▶ _What is asked_
Restate the data below word for word. Skip any images it contains.

▶ _Data shown_
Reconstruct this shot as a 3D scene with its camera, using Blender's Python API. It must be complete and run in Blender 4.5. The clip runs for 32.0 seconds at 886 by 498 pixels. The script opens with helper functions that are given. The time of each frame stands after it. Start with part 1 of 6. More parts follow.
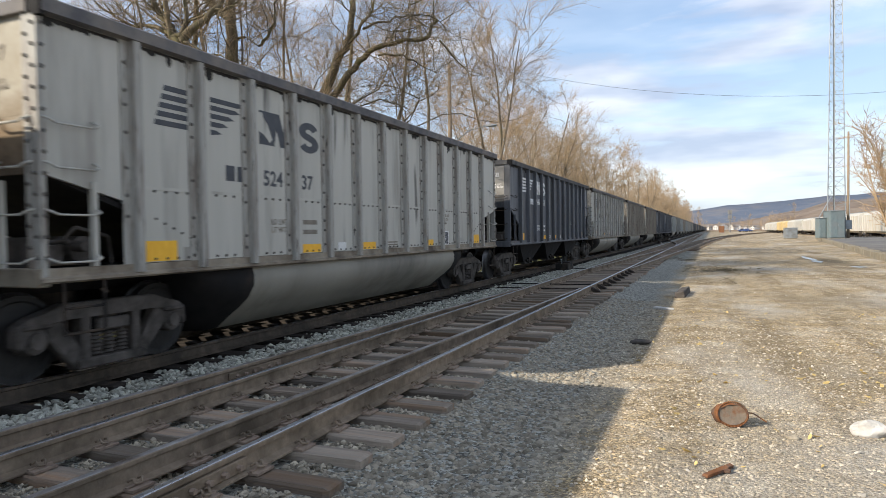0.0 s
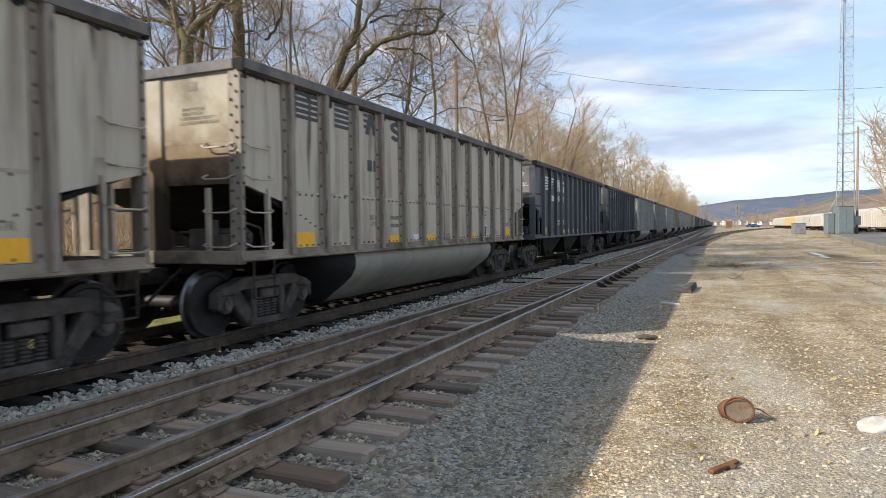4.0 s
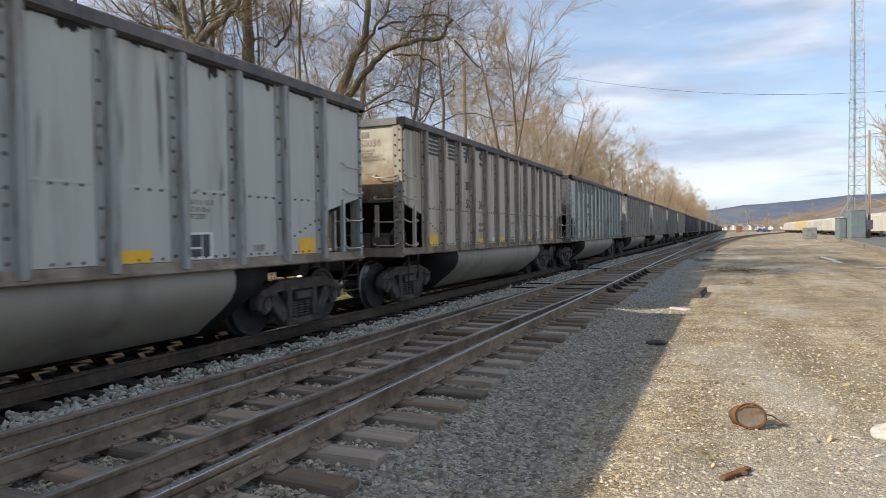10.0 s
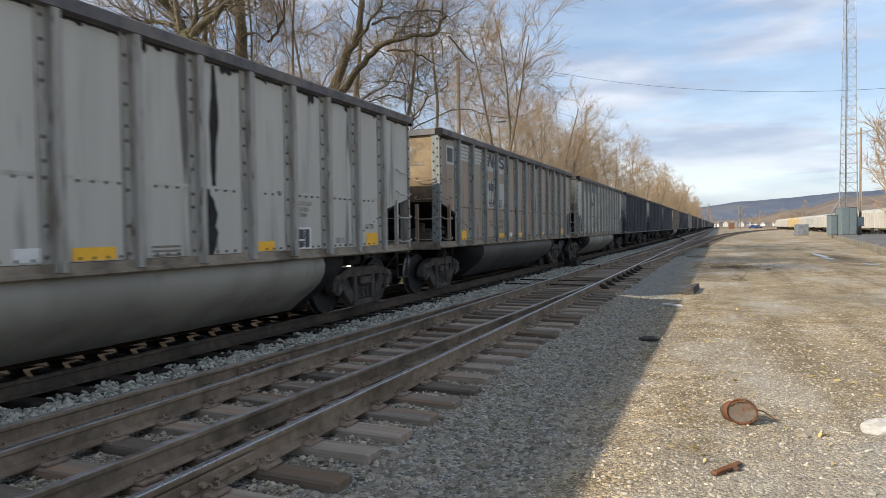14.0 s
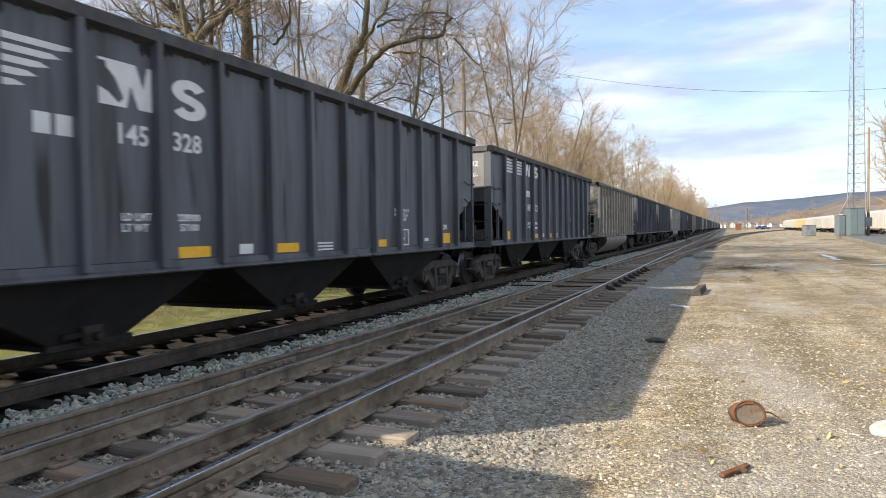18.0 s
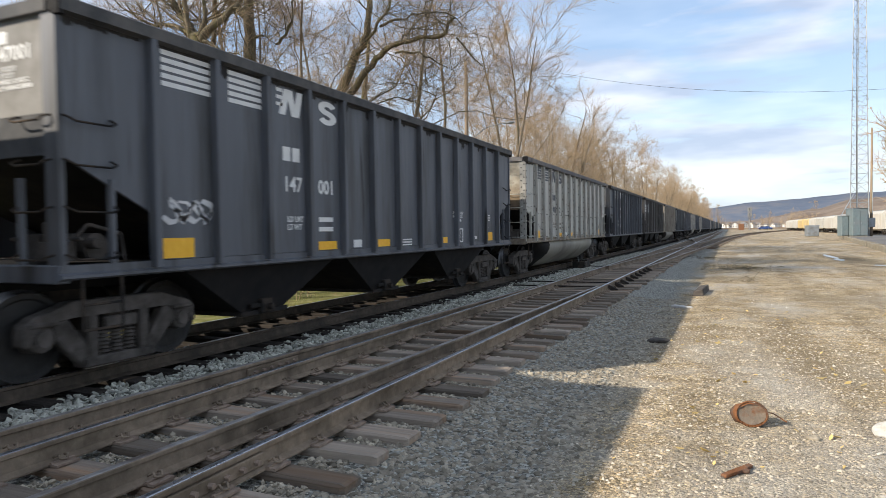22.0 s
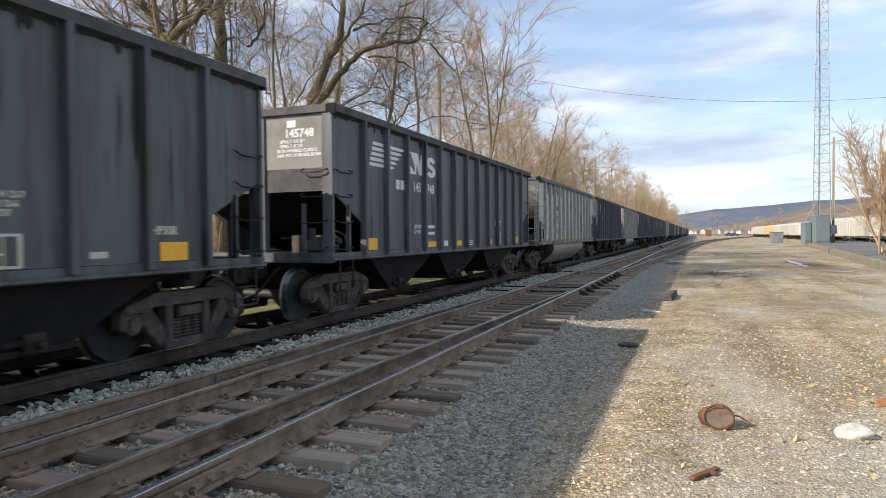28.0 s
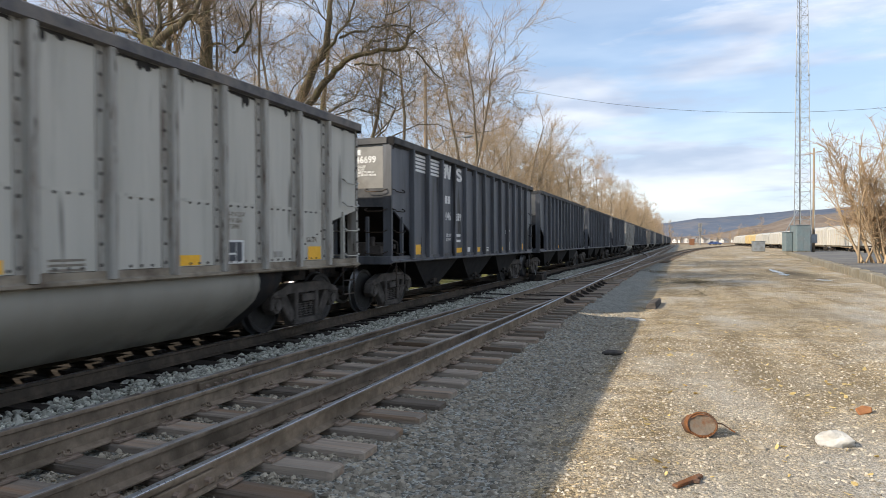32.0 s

▶ _In response_
Reconstruct this shot as a 3D scene with its camera, using Blender's Python API. It must be complete and run in Blender 4.5. The clip runs for 32.0 seconds at 886 by 498 pixels. The script opens with helper functions that are given. The time of each frame stands after it. Start with part 1 of 6. More parts follow.
0.0 s
4.0 s
10.0 s
14.0 s
18.0 s
22.0 s
28.0 s
32.0 s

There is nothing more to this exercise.